The Digital Transformation Agency will transfer back to the Department of Prime Minister and Cabinet in a move that promises to give the lead IT policy and procurement agency greater clout.
Administrative orders issued on Thursday reveal the central department has assumed responsibility for government-wide IT policy and procurement from the Department of Social Services, effective immediately.
Social Services has held the crucial IT function since Prime Minister Scott Morrison established Services Australia as the government’s new centralised service delivery agency in 2019.
The machinery of government change means the DTA will move back to PM&C, which had previously housed the agency – and its predecessor, the Digital Transformation Office – since September 2015.

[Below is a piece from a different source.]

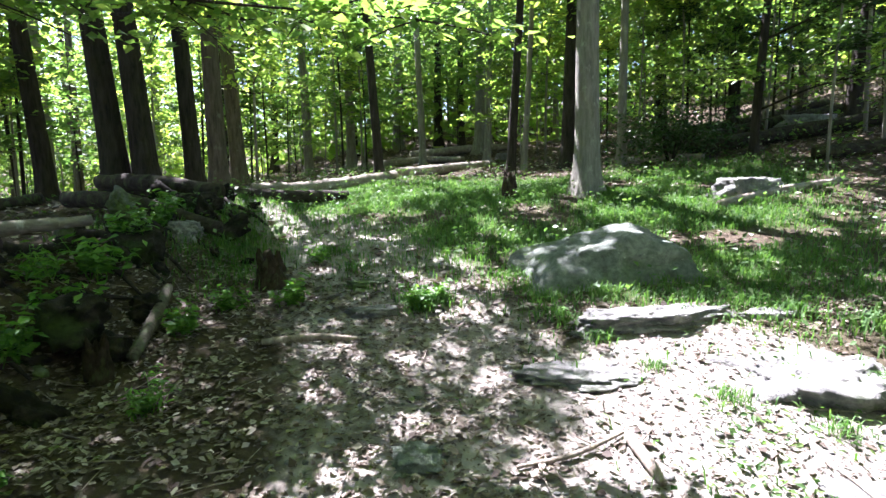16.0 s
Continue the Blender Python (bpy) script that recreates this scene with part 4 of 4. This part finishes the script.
fallen("stick", [on(-5.1, 12.9, 0.2), on(-4.9, 12.4, 0.12), on(-4.72, 11.9, 0.02)], [0.05, 0.06, 0.05], M_ROOT, "mossy broken branch leaning on the bank", "stick", 0.25, 12, 35)
fallen("stick", [on(-1.5, 10.9, 0.02), on(-1.2, 11.0, 0.03), on(-0.9, 11.25, 0.02)], [0.012, 0.016, 0.01], M_DEADWOOD, "thin dry stick on the dirt", "stick", 0.25, 8, 36)
fallen("stick", [on(-3.7, 12.2, 0.04), on(-3.3, 12.35, 0.05), on(-2.9, 12.4, 0.03)], [0.03, 0.035, 0.02], M_DEADWOOD, "grey fallen stick in the leaves", "stick", 0.25, 8, 37)
fallen("stick", [(-0.45, 6.95, -0.74), (-0.38, 7.2, -0.62), (-0.52, 7.5, -0.45)], [0.014, 0.012, 0.007], M_DEADWOOD, "thin twig leaning beside the stump", "stick", 0.25, 8, 38)
fallen("branch", [(2.75, 5.2, 2.55), (2.95, 5.6, 3.2), (2.55, 5.9, 4.2)], [0.05, 0.045, 0.03], M_BARK_DARK, "bare dead branch standing up behind the boulder", "branch", 0.15, 10, 39)
for k, (a, b, h1, h2) in enumerate([((-4.3, 5.1), (-3.75, 5.5), 0.05, 0.22), ((-4.0, 5.6), (-3.6, 5.35), 0.28, 0.05), ((-3.9, 5.2), (-3.82, 5.6), 0.03, 0.42), ((-4.5, 5.5), (-4.1, 5.75), 0.10, 0.25)]):
    fallen("stick", [on(*a, h1), on((a[0] + b[0]) / 2, (a[1] + b[1]) / 2, (h1 + h2) / 2 + 0.04), on(*b, h2)], [0.014, 0.012, 0.006], M_DEADWOOD, "bleached dead twig sticking out of the litter", "stick", 0.2, 8, 50 + k)
fallen("branch", [(3.0, 6.5, 2.45), (3.7, 6.5, 3.15), (4.3, 6.5, 3.45), (5.2, 6.5, 4.0)], [0.04, 0.035, 0.03, 0.02], M_BARK_DARK, "thin dead branch rising behind the boulders", "branch", 0.2, 10, 45)
fallen("rotten_root", [on(1.14, 1.80, 0.03), on(1.05, 1.62, 0.06), on(0.92, 1.40, 0.03)], [0.03, 0.05, 0.035], M_STUMP, "decayed dark root stub near the boulder", "root", 0.3, 16, 40)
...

A DTA spokesperson confirmed the planned transition to iTnews, despite a separate order, also issued on Thursday, revealing newly-appointed employment minister Stuart Robert as the agency's responsible minister.

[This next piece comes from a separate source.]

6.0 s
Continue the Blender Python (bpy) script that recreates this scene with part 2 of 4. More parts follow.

Robert previously held responsibility for the DTA as government services minister until late last month, when a reshuffle saw the embattled former defence minister Linda Reynolds take up the role.

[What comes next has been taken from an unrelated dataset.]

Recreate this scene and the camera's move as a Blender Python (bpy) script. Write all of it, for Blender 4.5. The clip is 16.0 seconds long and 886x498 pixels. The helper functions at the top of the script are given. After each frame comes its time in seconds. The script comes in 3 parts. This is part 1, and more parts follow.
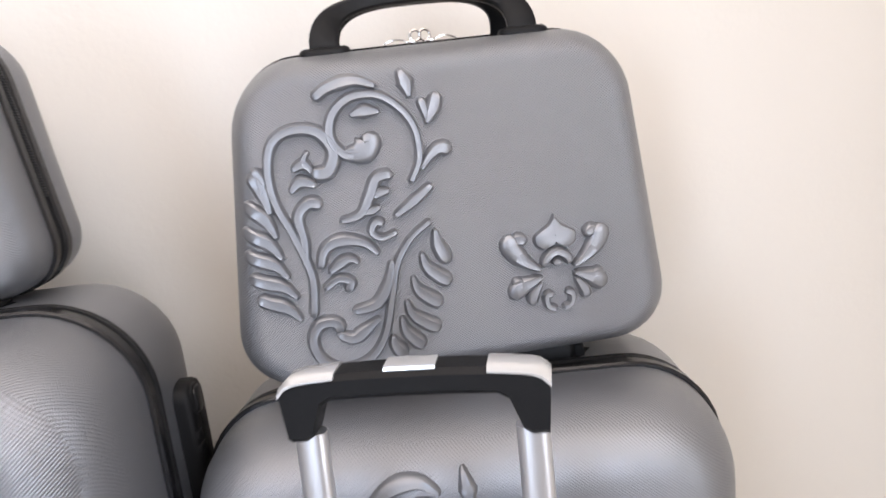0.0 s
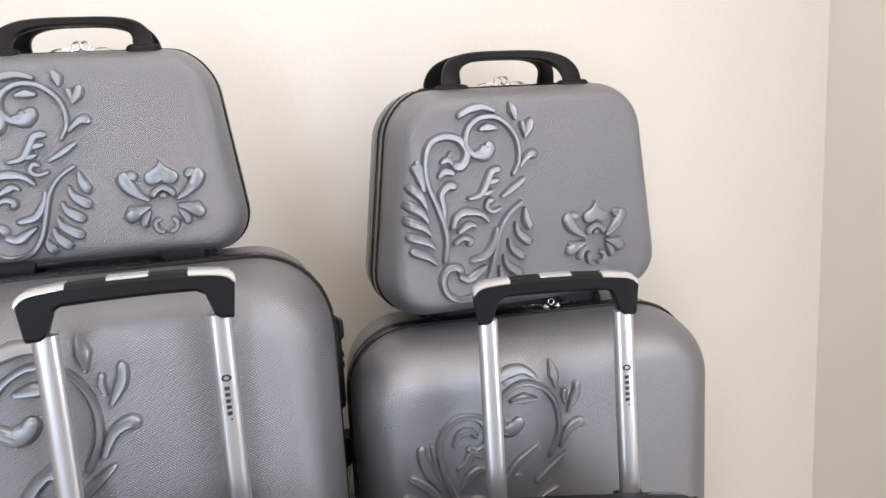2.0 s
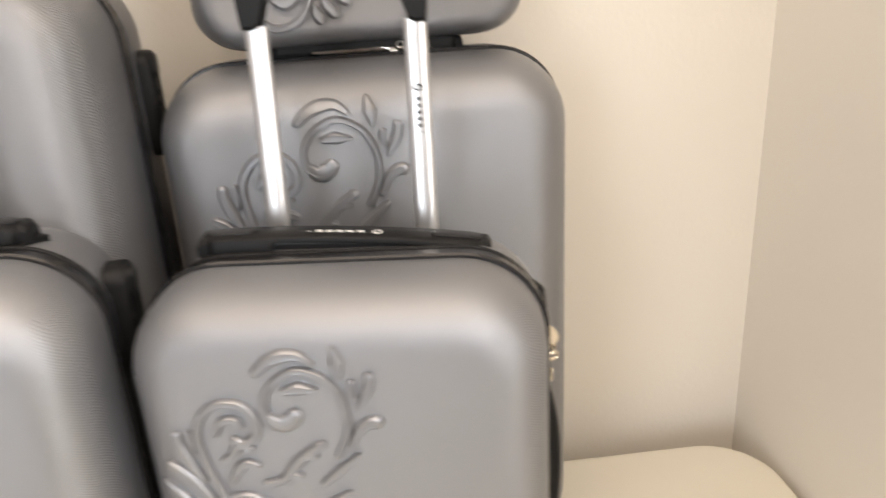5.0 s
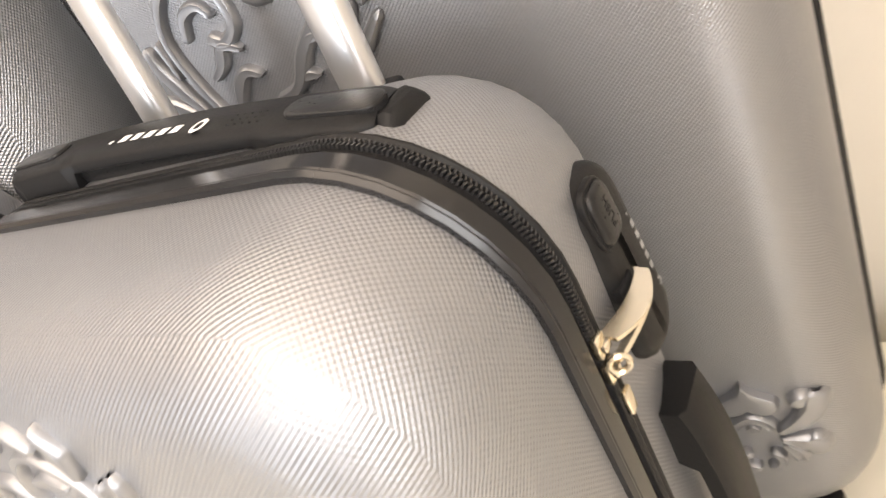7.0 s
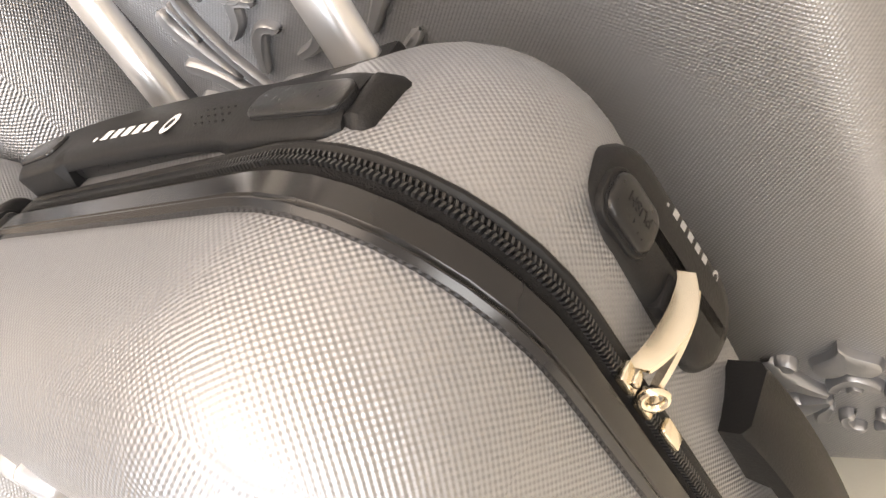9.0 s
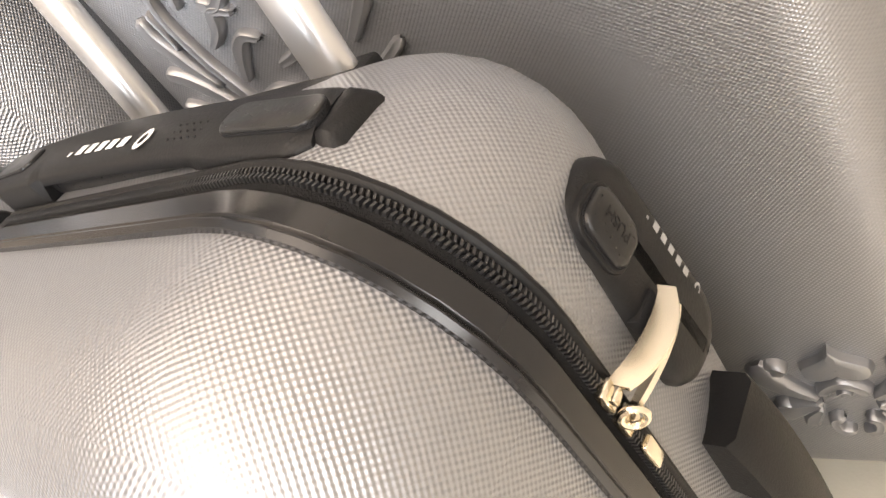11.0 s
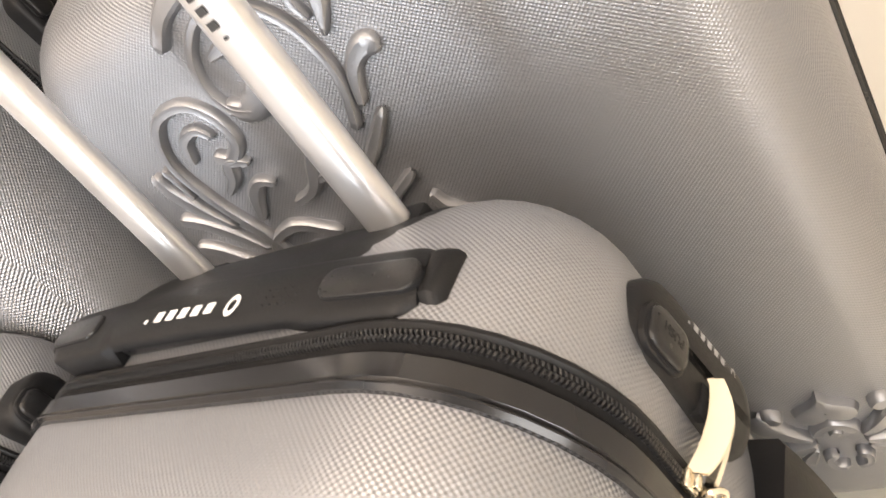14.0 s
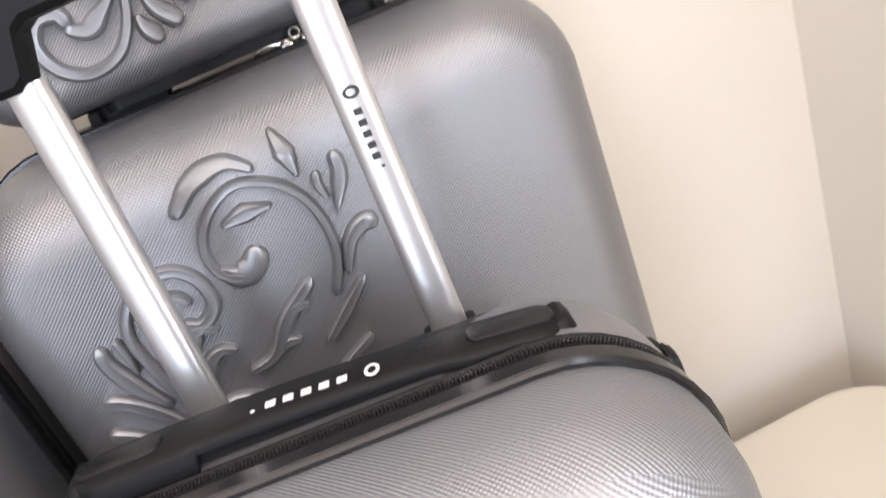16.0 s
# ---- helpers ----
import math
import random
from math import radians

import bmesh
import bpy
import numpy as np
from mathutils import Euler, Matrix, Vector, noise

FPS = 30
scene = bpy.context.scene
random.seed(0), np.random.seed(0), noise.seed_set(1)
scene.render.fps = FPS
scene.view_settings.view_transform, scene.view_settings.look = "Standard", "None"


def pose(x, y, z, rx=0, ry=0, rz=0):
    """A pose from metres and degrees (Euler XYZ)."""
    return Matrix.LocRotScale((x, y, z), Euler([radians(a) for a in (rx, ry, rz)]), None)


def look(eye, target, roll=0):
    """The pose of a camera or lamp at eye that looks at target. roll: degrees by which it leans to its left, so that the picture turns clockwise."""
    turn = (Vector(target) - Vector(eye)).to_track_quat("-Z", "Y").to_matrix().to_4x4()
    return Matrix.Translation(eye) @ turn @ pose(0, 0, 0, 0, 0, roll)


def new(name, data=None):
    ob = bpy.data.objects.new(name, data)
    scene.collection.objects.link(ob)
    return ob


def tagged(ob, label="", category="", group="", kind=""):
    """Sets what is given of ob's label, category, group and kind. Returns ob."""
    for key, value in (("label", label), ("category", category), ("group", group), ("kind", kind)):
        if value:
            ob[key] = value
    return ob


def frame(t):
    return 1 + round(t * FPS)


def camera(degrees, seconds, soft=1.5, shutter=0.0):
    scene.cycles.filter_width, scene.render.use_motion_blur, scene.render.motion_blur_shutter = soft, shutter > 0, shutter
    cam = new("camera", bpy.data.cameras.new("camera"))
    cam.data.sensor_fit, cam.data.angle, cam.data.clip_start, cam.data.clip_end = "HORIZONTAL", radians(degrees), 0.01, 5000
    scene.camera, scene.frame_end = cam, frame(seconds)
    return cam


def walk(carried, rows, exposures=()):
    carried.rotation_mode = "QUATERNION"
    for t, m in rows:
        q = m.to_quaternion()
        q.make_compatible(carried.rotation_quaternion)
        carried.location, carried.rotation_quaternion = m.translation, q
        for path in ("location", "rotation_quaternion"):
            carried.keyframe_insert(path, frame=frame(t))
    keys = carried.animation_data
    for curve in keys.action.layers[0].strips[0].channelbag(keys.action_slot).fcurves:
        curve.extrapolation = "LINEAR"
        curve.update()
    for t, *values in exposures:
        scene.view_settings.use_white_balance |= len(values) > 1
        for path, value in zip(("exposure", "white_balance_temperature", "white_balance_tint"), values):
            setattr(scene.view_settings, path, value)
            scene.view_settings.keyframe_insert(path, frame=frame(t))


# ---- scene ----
cam = camera(62.2, 16.0, shutter=0.5)
ROWS = [
    (0, 0.0003, -0.0006, 1.0493, 76.94, 6.37, -0.11),
    (0.5, -0.0423, -0.1257, 1.0434, 79.37, 5.29, -1.72),
    (1, -0.1580, -0.1959, 1.0583, 79.89, 5.31, -7.08),
    (1.5, -0.2802, -0.2553, 1.0583, 79.56, 4.16, -11.33),
    (2, -0.3156, -0.3014, 1.0502, 79.59, 3.24, -11.73),
    (2.5, -0.3377, -0.3246, 1.0399, 79.27, 3.00, -10.65),
    (3, -0.3541, -0.3338, 1.0341, 78.81, 2.79, -10.02),
    (3.5, -0.3606, -0.3325, 1.0151, 78.02, 2.46, -10.17),
    (4, -0.3363, -0.3324, 0.9988, 77.04, 2.15, -11.05),
    (4.3, -0.2783, -0.3387, 0.9804, 76.24, 2.17, -11.95),
    (4.5, -0.2060, -0.3268, 0.9650, 73.99, 2.08, -11.80),
    (4.8, -0.1062, -0.3125, 0.8987, 69.31, 2.23, -8.52),
    (5, -0.0135, -0.2876, 0.8622, 69.15, 3.14, -6.15),
    (5.2, 0.0611, -0.2638, 0.8461, 68.62, 3.99, -3.93),
    (7.5, 0.2312, 0.1936, 0.6944, 55.05, 29.81, 22.35),
    (8, 0.2348, 0.2000, 0.6944, 54.16, 31.59, 23.85),
    (10.3, 0.2423, 0.2159, 0.6897, 50.75, 31.58, 23.55),
    (10.5, 0.2427, 0.2146, 0.6880, 51.45, 31.64, 23.58),
    (11, 0.2427, 0.2159, 0.6925, 51.51, 32.00, 23.06),
    (11.5, 0.2425, 0.2172, 0.6940, 51.69, 32.21, 22.25),
    (12, 0.2435, 0.2202, 0.7060, 51.81, 32.78, 20.84),
    (12.5, 0.2439, 0.2180, 0.7107, 51.74, 33.42, 19.02),
    (13, 0.2479, 0.2160, 0.7209, 51.43, 34.39, 17.03),
    (13.5, 0.2432, 0.2021, 0.7284, 51.61, 34.81, 15.51),
    (14, 0.2302, 0.1939, 0.7577, 51.79, 34.74, 13.24),
    (14.5, 0.2084, 0.1859, 0.7705, 52.88, 33.51, 11.73),
    (15, 0.1436, 0.1309, 0.7917, 54.85, 28.98, 3.77),
    (15.5, 0.0615, 0.0475, 0.8206, 58.60, 24.00, -9.67),
    (16, 0.0008, 0.0414, 0.8261, 64.54, 20.31, -16.21),
]
walk(cam, [(row[0], pose(*row[1:])) for row in ROWS],
     [(0.0, -0.17, 6550, 18), (1.0, -0.31, 6600, 18), (2.5, -0.25, 6700, 16), (4.0, -0.19, 6750, 16), (4.9, -0.14, 7700, 16), (7.5, 0.73, 7850, 17), (14.0, 0.80, 7850, 17), (15.1, 0.55, 7350, 18), (16.0, 0.16, 6850, 18)])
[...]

The order outlining Robert as the DTA's responsible minister also gives the agency's specific whole-of-government IT policy and procurement functions a nip and tuck, though they remain largely unchanged.
Responsibility for IT oversight appears to be the only area to be dialled down to any extent in the order, with all mention of the DTA’s “whole-of-government ICT program management office” missing.
The DTA currently holds responsibly for:
- Providing strategic and policy leadership on whole-of-government and shared ICT investment and digital service delivery.
- Developing, delivering and monitoring whole-of-government strategies, policies and standards for digital ICT investments, including ICT procurement.
- Managing strategic co-ordination and oversight functions for digital and ICT investments across the project lifecycle, including providing advice on whole-of-government reuse opportunities.
The move back under PM&C should go some way to strengthening the DTA’s clout, which was questioned in David Thodey’s root-and-branch review of the Australian Public Service in late 2019.
The review found that the DTA’s lack of “authority and resources to drive the digital agenda” was impeding progress on digital initiatives, particularly the development of common platforms.
It recommended moving the “Commonwealth digital functions into a standalone central department” which, while rejected at the time, the government now appears to have acted upon.